Exclude the pictures and return every line exactly as written.
------
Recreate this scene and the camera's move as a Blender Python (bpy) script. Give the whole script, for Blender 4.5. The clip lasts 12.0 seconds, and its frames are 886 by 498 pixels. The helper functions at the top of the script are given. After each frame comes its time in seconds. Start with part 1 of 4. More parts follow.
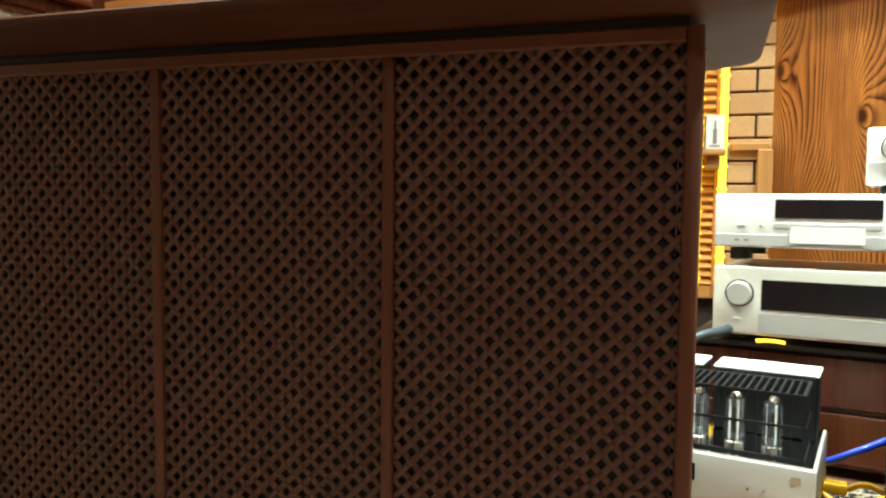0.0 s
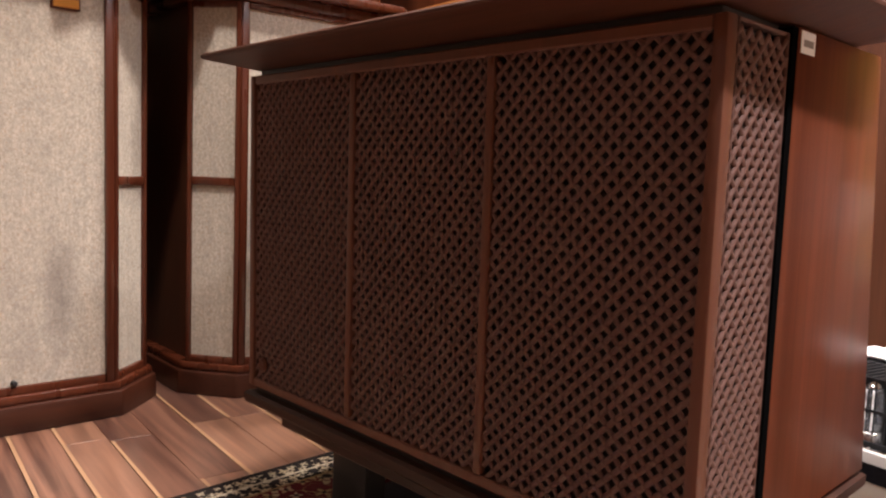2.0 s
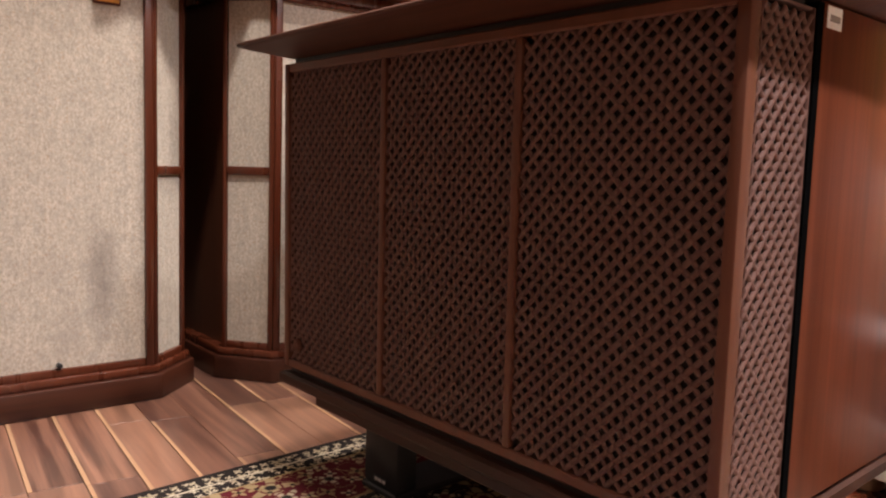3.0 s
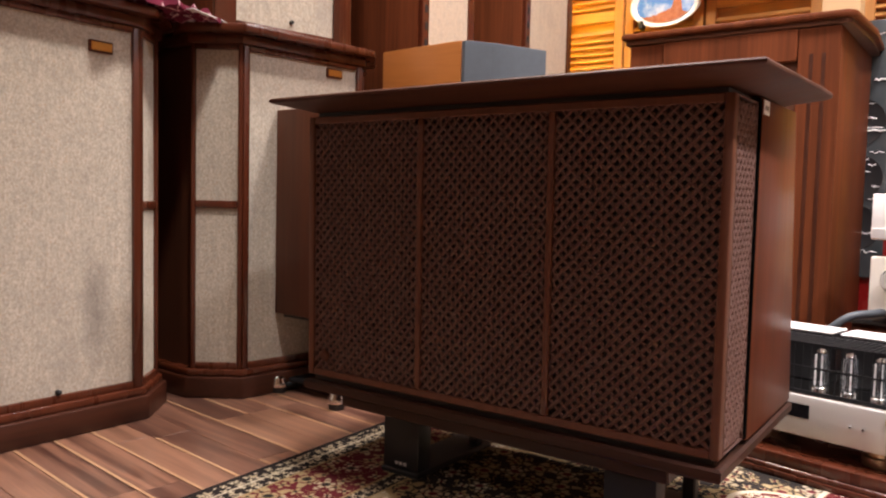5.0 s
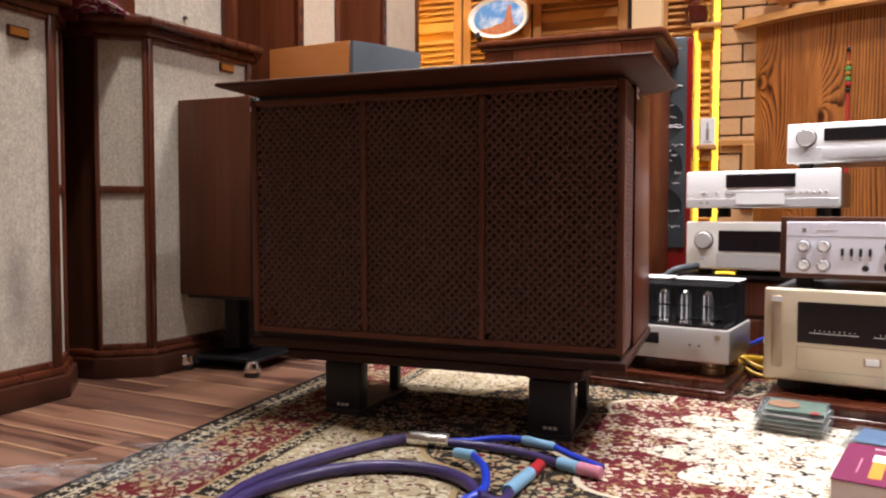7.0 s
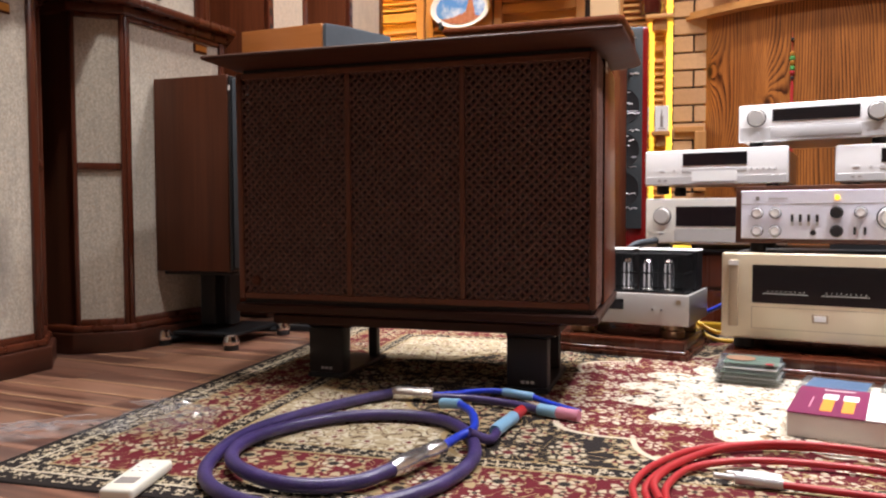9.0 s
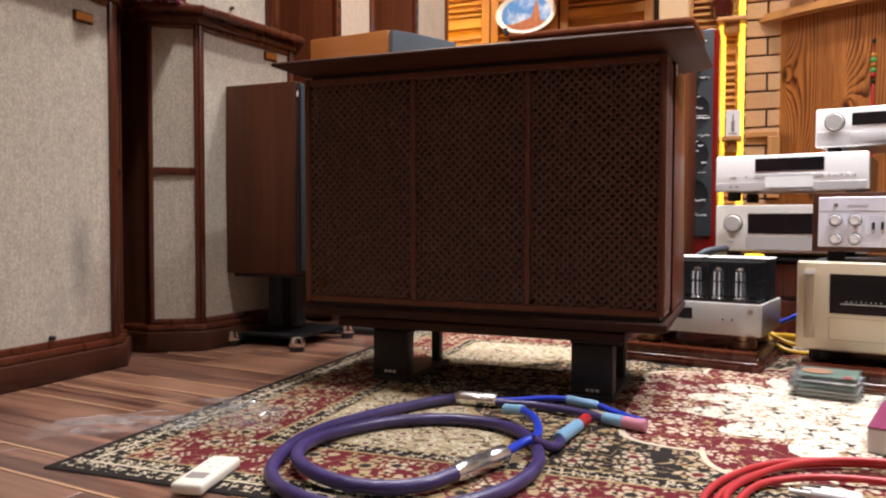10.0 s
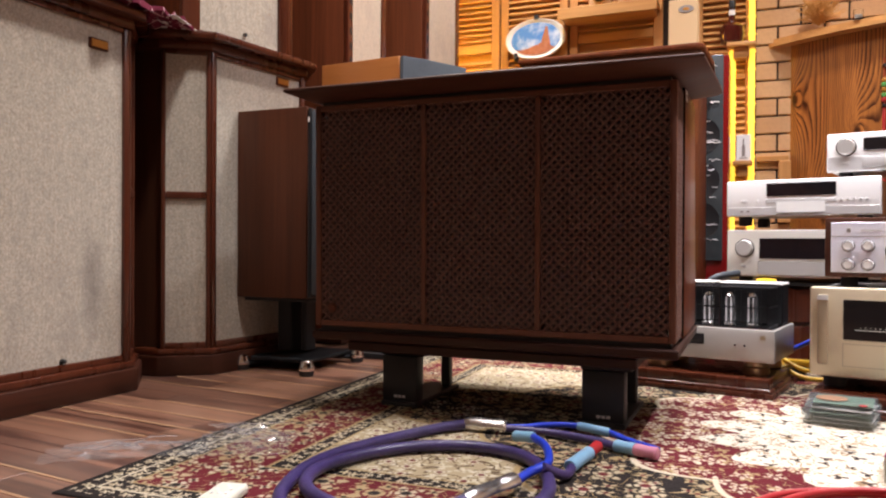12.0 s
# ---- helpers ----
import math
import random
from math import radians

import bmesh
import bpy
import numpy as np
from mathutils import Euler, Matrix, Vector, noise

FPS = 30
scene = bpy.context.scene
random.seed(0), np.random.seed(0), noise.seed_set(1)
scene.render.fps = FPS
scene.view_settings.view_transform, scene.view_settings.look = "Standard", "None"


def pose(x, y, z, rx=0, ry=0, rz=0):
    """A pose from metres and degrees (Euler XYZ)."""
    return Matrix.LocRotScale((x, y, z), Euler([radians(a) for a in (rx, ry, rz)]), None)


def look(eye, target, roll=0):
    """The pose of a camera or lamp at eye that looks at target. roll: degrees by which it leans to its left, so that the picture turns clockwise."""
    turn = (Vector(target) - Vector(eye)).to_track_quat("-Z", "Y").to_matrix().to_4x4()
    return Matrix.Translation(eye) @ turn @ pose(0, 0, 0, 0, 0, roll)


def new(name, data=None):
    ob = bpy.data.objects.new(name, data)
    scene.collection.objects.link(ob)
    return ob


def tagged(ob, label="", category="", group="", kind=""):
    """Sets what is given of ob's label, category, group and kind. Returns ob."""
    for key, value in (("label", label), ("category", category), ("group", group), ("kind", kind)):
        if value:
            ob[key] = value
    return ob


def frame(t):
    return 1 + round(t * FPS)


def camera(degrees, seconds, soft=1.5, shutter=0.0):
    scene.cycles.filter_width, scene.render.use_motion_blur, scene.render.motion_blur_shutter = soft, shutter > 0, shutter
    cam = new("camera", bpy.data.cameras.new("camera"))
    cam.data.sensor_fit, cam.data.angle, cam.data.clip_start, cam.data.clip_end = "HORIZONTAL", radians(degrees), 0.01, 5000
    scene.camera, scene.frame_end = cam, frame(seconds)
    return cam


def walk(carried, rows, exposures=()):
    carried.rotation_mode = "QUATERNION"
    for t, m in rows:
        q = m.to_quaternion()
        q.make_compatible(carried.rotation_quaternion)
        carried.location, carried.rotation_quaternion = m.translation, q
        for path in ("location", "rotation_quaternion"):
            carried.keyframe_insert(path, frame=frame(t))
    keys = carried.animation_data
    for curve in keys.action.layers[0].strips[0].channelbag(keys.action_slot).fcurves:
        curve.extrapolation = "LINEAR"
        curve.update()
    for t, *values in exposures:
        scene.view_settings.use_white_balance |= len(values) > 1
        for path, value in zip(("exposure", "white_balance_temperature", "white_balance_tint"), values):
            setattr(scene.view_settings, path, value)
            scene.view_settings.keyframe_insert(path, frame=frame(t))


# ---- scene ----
cam = camera(60.8, 12.0, 2.2)
EXPOSURES = ((0.0, 0.25, 6500, -22), (0.5, 0.12, 6500, -4), (1.0, -0.28, 6700, 10), (1.5, 0.06, 6850, 13), (2.0, 0.08, 6950, 15), (3.0, 0.08, 6950, 15), (5.5, -0.16, 6950, 15),
             (6.5, -0.28, 6600, 11), (7.0, -0.33, 6450, 10), (9.5, -0.34, 6450, 10), (12.0, -0.33, 6550, 12))
PATH = [
    (0, (0.137, 0.143, 0.586), (-0.480, 2.042, 0.477), 0.73),
    (0.5, (0.246, 0.198, 0.609), (-0.584, 2.015, 0.509), 0.50),
    (1, (0.353, 0.181, 0.610), (-0.824, 1.791, 0.453), 1.41),
    (1.5, (0.434, 0.167, 0.590), (-0.931, 1.619, 0.411), 1.90),
    (2, (0.482, 0.177, 0.587), (-0.967, 1.543, 0.399), 2.26),
    (2.5, (0.496, 0.182, 0.574), (-0.993, 1.503, 0.381), 2.39),
    (3, (0.502, 0.162, 0.566), (-1.001, 1.467, 0.366), 1.92),
    (3.2, (0.503, 0.109, 0.567), (-0.999, 1.417, 0.386), 2.1),
    (4.8, (0.452, -0.271, 0.583), (-0.742, 1.328, 0.443), 1.5),
    (5, (0.452, -0.288, 0.581), (-0.72, 1.328, 0.453), 1.4),
    (5.5, (0.422, -0.335, 0.594), (-0.695, 1.32, 0.485), 1.3),
    (6, (0.397, -0.416, 0.568), (-0.576, 1.329, 0.472), 0.8),
    (6.5, (0.372, -0.537, 0.541), (-0.448, 1.285, 0.449), 0.4),
    (7, (0.346, -0.663, 0.482), (-0.373, 1.201, 0.392), 0.1),
    (7.2, (0.34, -0.703, 0.457), (-0.354, 1.17, 0.368), 0.0),
    (9, (0.314, -0.768, 0.408), (-0.286, 1.138, 0.317), -0.2),
    (9.5, (0.311, -0.772, 0.407), (-0.324, 1.123, 0.317), -0.1),
    (10, (0.308, -0.767, 0.404), (-0.446, 1.083, 0.33), 0.2),
    (10.5, (0.308, -0.766, 0.406), (-0.471, 1.075, 0.353), 0.3),
    (11, (0.308, -0.766, 0.406), (-0.473, 1.075, 0.37), 0.3),
    (11.5, (0.306, -0.765, 0.406), (-0.473, 1.077, 0.383), 0.3),
    (12, (0.308, -0.766, 0.408), (-0.472, 1.076, 0.395), 0.3),
]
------
Solution to the problem:
Recreate this scene and the camera's move as a Blender Python (bpy) script. Give the whole script, for Blender 4.5. The clip lasts 12.0 seconds, and its frames are 886 by 498 pixels. The helper functions at the top of the script are given. After each frame comes its time in seconds. Start with part 1 of 4. More parts follow.
0.0 s
2.0 s
3.0 s
5.0 s
7.0 s
9.0 s
10.0 s
12.0 s
# ---- helpers ----
import math
import random
from math import radians

import bmesh
import bpy
import numpy as np
from mathutils import Euler, Matrix, Vector, noise

FPS = 30
scene = bpy.context.scene
random.seed(0), np.random.seed(0), noise.seed_set(1)
scene.render.fps = FPS
scene.view_settings.view_transform, scene.view_settings.look = "Standard", "None"


def pose(x, y, z, rx=0, ry=0, rz=0):
    """A pose from metres and degrees (Euler XYZ)."""
    return Matrix.LocRotScale((x, y, z), Euler([radians(a) for a in (rx, ry, rz)]), None)


def look(eye, target, roll=0):
    """The pose of a camera or lamp at eye that looks at target. roll: degrees by which it leans to its left, so that the picture turns clockwise."""
    turn = (Vector(target) - Vector(eye)).to_track_quat("-Z", "Y").to_matrix().to_4x4()
    return Matrix.Translation(eye) @ turn @ pose(0, 0, 0, 0, 0, roll)


def new(name, data=None):
    ob = bpy.data.objects.new(name, data)
    scene.collection.objects.link(ob)
    return ob


def tagged(ob, label="", category="", group="", kind=""):
    """Sets what is given of ob's label, category, group and kind. Returns ob."""
    for key, value in (("label", label), ("category", category), ("group", group), ("kind", kind)):
        if value:
            ob[key] = value
    return ob


def frame(t):
    return 1 + round(t * FPS)


def camera(degrees, seconds, soft=1.5, shutter=0.0):
    scene.cycles.filter_width, scene.render.use_motion_blur, scene.render.motion_blur_shutter = soft, shutter > 0, shutter
    cam = new("camera", bpy.data.cameras.new("camera"))
    cam.data.sensor_fit, cam.data.angle, cam.data.clip_start, cam.data.clip_end = "HORIZONTAL", radians(degrees), 0.01, 5000
    scene.camera, scene.frame_end = cam, frame(seconds)
    return cam


def walk(carried, rows, exposures=()):
    carried.rotation_mode = "QUATERNION"
    for t, m in rows:
        q = m.to_quaternion()
        q.make_compatible(carried.rotation_quaternion)
        carried.location, carried.rotation_quaternion = m.translation, q
        for path in ("location", "rotation_quaternion"):
            carried.keyframe_insert(path, frame=frame(t))
    keys = carried.animation_data
    for curve in keys.action.layers[0].strips[0].channelbag(keys.action_slot).fcurves:
        curve.extrapolation = "LINEAR"
        curve.update()
    for t, *values in exposures:
        scene.view_settings.use_white_balance |= len(values) > 1
        for path, value in zip(("exposure", "white_balance_temperature", "white_balance_tint"), values):
            setattr(scene.view_settings, path, value)
            scene.view_settings.keyframe_insert(path, frame=frame(t))


# ---- scene ----
cam = camera(60.8, 12.0, 2.2)
EXPOSURES = ((0.0, 0.25, 6500, -22), (0.5, 0.12, 6500, -4), (1.0, -0.28, 6700, 10), (1.5, 0.06, 6850, 13), (2.0, 0.08, 6950, 15), (3.0, 0.08, 6950, 15), (5.5, -0.16, 6950, 15),
             (6.5, -0.28, 6600, 11), (7.0, -0.33, 6450, 10), (9.5, -0.34, 6450, 10), (12.0, -0.33, 6550, 12))
PATH = [
    (0, (0.137, 0.143, 0.586), (-0.480, 2.042, 0.477), 0.73),
    (0.5, (0.246, 0.198, 0.609), (-0.584, 2.015, 0.509), 0.50),
    (1, (0.353, 0.181, 0.610), (-0.824, 1.791, 0.453), 1.41),
    (1.5, (0.434, 0.167, 0.590), (-0.931, 1.619, 0.411), 1.90),
    (2, (0.482, 0.177, 0.587), (-0.967, 1.543, 0.399), 2.26),
    (2.5, (0.496, 0.182, 0.574), (-0.993, 1.503, 0.381), 2.39),
    (3, (0.502, 0.162, 0.566), (-1.001, 1.467, 0.366), 1.92),
    (3.2, (0.503, 0.109, 0.567), (-0.999, 1.417, 0.386), 2.1),
    (4.8, (0.452, -0.271, 0.583), (-0.742, 1.328, 0.443), 1.5),
    (5, (0.452, -0.288, 0.581), (-0.72, 1.328, 0.453), 1.4),
    (5.5, (0.422, -0.335, 0.594), (-0.695, 1.32, 0.485), 1.3),
    (6, (0.397, -0.416, 0.568), (-0.576, 1.329, 0.472), 0.8),
    (6.5, (0.372, -0.537, 0.541), (-0.448, 1.285, 0.449), 0.4),
    (7, (0.346, -0.663, 0.482), (-0.373, 1.201, 0.392), 0.1),
    (7.2, (0.34, -0.703, 0.457), (-0.354, 1.17, 0.368), 0.0),
    (9, (0.314, -0.768, 0.408), (-0.286, 1.138, 0.317), -0.2),
    (9.5, (0.311, -0.772, 0.407), (-0.324, 1.123, 0.317), -0.1),
    (10, (0.308, -0.767, 0.404), (-0.446, 1.083, 0.33), 0.2),
    (10.5, (0.308, -0.766, 0.406), (-0.471, 1.075, 0.353), 0.3),
    (11, (0.308, -0.766, 0.406), (-0.473, 1.075, 0.37), 0.3),
    (11.5, (0.306, -0.765, 0.406), (-0.473, 1.077, 0.383), 0.3),
    (12, (0.308, -0.766, 0.408), (-0.472, 1.076, 0.395), 0.3),
]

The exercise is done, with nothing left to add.